Irrationality of sum of two logarithms: $\log_2 5 +\log_3 5$

I try to prove that the number $$\log_2 5 +\log_3 5$$ is irrational. But I have no idea how to do it. Any hints are welcome.


Solution 1:

Questions of this form fall under the general heading of transcendental number theory. Conditional on a major conjecture in this field called Schanuel's conjecture, this number is not only irrational but transcendental. In fact, conditional on Schanuel's conjecture much more is true:

(Conditional) Theorem: The logarithms $\log 2, \log 3, \log 5, \dots$ of the primes are algebraically independent.

Essentially this means that any rational function of the logarithms of the primes is transcendental unless you can simplify it, as a rational function, to a rational number. The conclusion follows because your expression can be written $\frac{\log 5}{\log 2} + \frac{\log 5}{\log 3}$.

Proof.

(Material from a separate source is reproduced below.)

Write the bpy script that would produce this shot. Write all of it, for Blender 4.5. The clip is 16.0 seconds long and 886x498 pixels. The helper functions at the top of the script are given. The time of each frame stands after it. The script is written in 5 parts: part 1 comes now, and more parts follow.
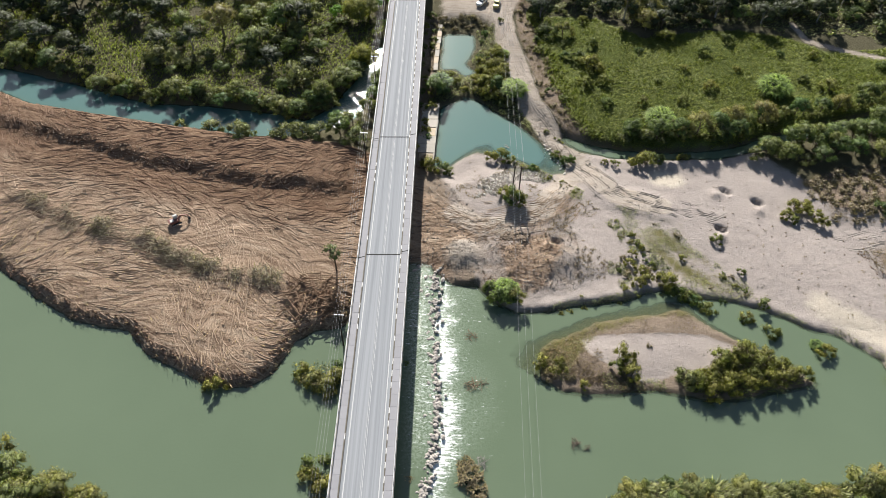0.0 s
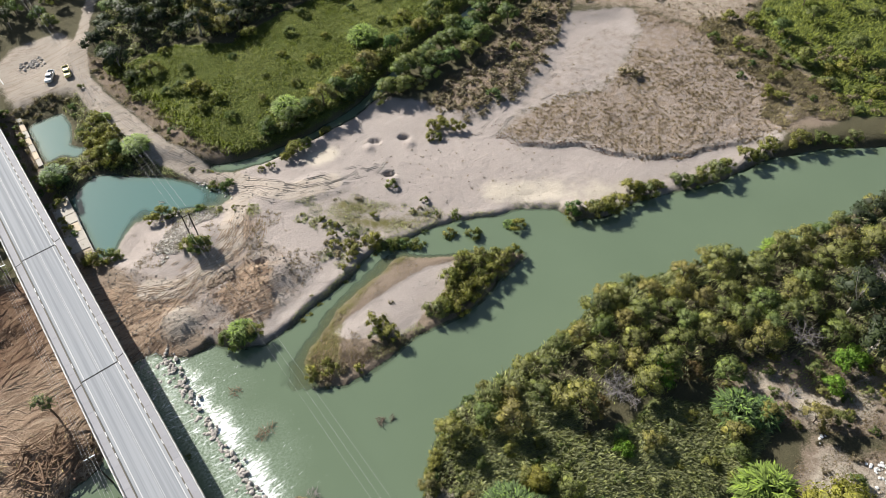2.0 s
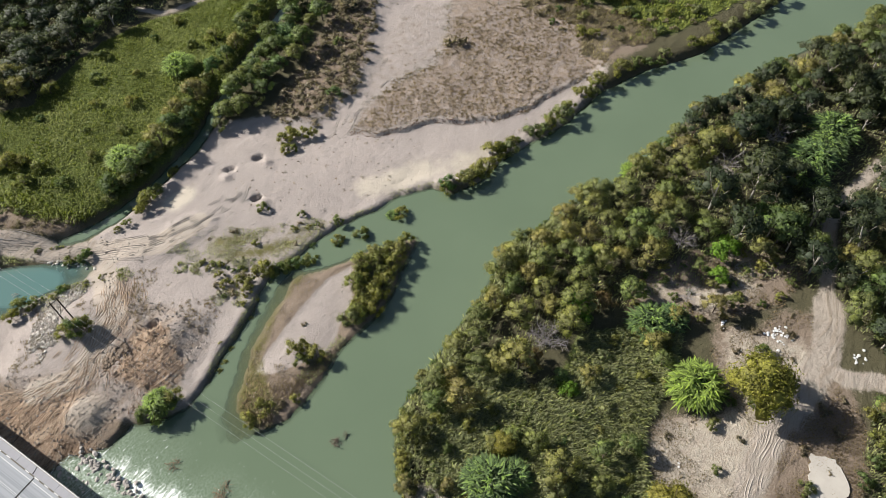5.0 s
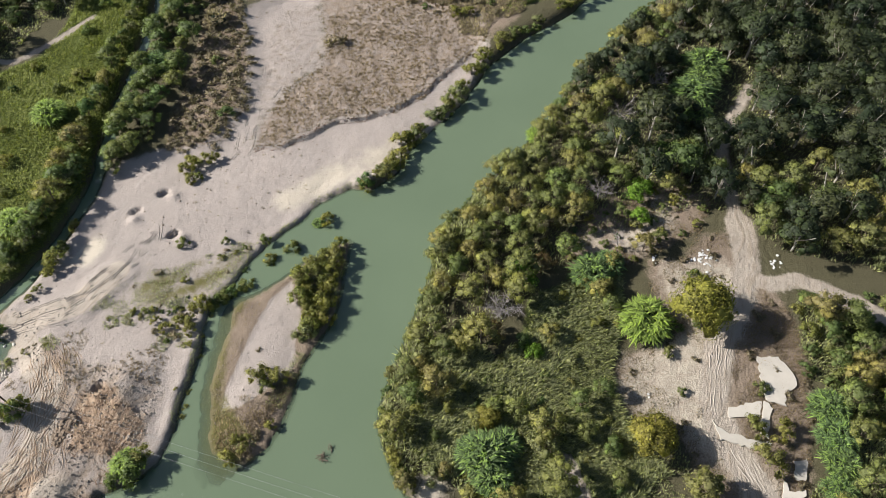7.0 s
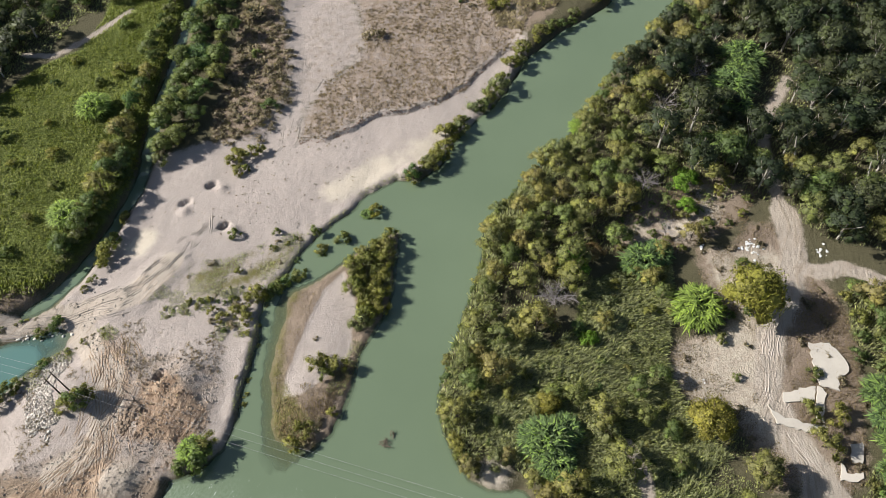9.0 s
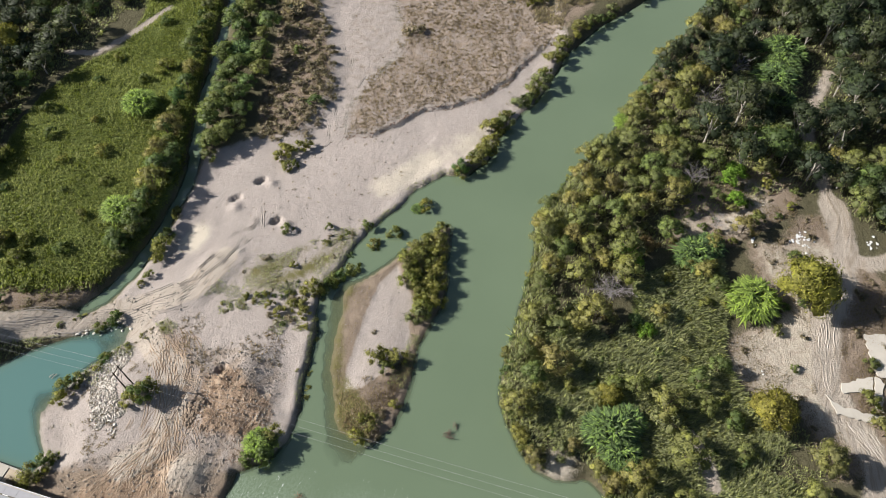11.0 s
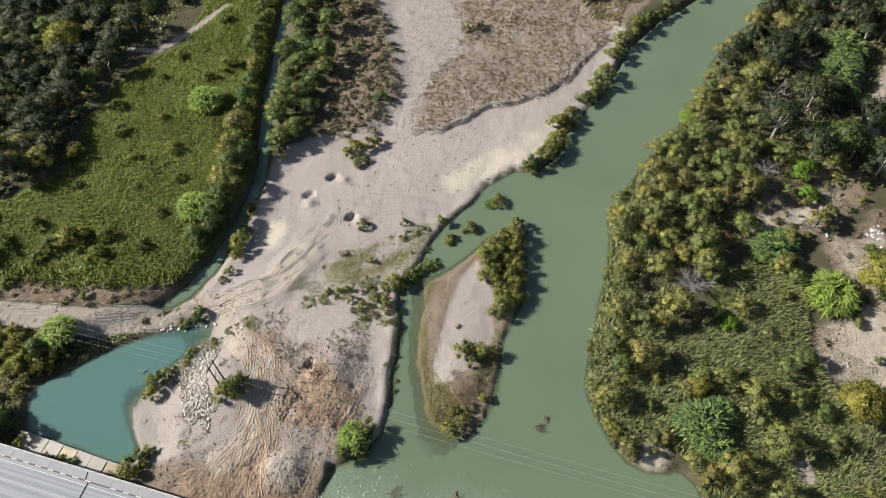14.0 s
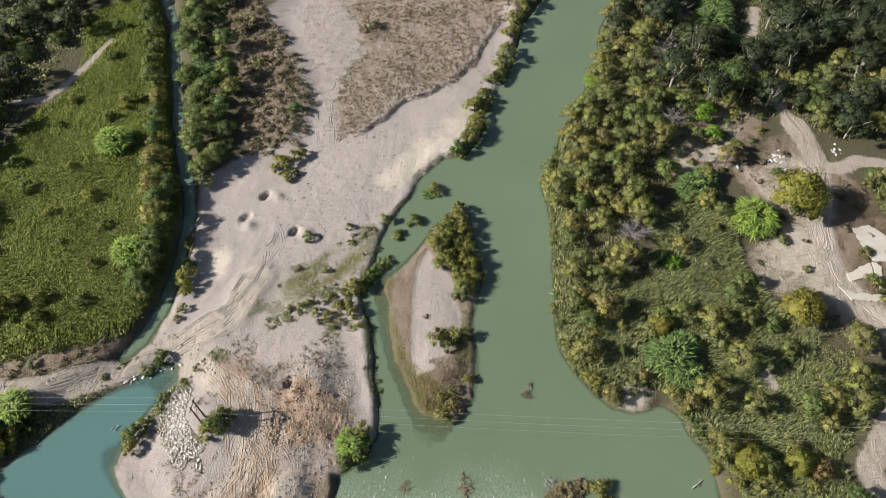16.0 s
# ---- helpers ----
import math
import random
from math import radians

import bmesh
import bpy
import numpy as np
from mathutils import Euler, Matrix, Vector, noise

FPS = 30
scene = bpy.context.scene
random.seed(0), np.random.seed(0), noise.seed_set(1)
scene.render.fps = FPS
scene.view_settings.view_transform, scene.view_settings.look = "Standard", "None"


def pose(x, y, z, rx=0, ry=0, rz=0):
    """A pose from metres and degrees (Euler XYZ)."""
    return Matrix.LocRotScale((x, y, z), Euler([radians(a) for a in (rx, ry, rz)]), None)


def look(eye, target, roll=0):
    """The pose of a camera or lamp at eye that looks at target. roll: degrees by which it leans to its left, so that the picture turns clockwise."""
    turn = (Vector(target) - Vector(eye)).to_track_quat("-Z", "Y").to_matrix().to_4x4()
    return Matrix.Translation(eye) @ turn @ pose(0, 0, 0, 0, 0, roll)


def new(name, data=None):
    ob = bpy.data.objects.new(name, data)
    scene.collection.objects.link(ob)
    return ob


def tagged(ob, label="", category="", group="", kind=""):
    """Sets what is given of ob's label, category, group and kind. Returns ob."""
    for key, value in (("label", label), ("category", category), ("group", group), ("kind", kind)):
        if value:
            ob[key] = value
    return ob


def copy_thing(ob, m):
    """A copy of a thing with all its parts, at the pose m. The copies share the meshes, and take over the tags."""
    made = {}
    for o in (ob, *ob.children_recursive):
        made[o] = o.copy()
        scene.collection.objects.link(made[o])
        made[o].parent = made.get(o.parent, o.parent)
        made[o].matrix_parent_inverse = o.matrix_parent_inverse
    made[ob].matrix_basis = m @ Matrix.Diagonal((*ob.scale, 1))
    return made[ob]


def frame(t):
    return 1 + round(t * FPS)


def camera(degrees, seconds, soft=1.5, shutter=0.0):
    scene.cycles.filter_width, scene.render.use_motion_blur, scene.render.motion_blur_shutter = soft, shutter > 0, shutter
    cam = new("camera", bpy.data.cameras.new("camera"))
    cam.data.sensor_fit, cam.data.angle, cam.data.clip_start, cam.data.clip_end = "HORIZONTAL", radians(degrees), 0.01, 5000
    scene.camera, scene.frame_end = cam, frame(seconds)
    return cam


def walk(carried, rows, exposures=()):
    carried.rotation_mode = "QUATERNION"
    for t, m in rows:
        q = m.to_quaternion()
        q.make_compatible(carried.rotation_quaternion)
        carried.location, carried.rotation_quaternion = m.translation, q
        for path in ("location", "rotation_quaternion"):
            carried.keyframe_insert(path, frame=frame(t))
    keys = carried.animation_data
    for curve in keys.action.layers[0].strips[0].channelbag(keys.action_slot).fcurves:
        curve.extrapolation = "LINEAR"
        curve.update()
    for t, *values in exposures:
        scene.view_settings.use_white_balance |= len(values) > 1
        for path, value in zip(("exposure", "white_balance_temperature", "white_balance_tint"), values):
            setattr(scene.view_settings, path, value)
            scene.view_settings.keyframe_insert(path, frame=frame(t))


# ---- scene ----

By unique prime factorization, the logarithms of the primes are linearly independent over $\mathbb{Q}$. If $p_1, p_2, \dots$ is an enumeration of the primes, then by Schanuel's conjecture it follows that $\mathbb{Q}(\log p_1, \log p_2, \dots \log p_k)$ has transcendence degree at least $k$, hence exactly $k$, for all $k$. $\Box$

Solution 2:

If both of them are rational then...

$$ \log_2(5)=\frac{m_1}{n_1} \implies 2^{m_1/n_1}= 5 \implies 2^{m_1}=5^{n_1} $$ $$ \log_3(5)=\frac{m_2}{n_2}\implies 3^{m_2/n_2}=5 \implies 3^{m_2}=5^{n_2} $$

The rightmost equation would only be true if both $n,m$ are $0$, but that contradicts the leftmost equation ($n_{1/2}\in\mathbb{N_{/0}},m_{1/2}\in\mathbb{Z}$)

For $n,m > 1$ the rightmost line can't be true because it contradicts prime factorization. (due to this fact we can also ignore the following cases: $0<n_{1/2}<1<m_{1/2};0<n_{1/2},m_{1/2}<1; 0<m_{1/2}<1<n_{1/2}$

So the sum of two irrational numbers ($i_1, i_2$) is rational if $i_1+i_2=\frac{m}{n} $ for $\frac{m}{n}$ being the rational sum.

$$ \frac{m}{n}=\log_3(5)+\log_2(5) \implies 2^{m/n}=2^{\log_3(5)+\log_2(5)}\implies $$ $$ 2^{m/n}=5\times2^{\log_3(5)}\implies 2^m=5^{n}\times2^{n\log_3(5)} $$

And here is where we have the next contradiction: The left side is always rational but $2^{n\log_3(5)}$ is irrational and so is the product on the right side of the last equation (because the product of a rational and irrational number is always irrational).

Therefore the statement is false and the sum has to be irrational. That was a tricky one!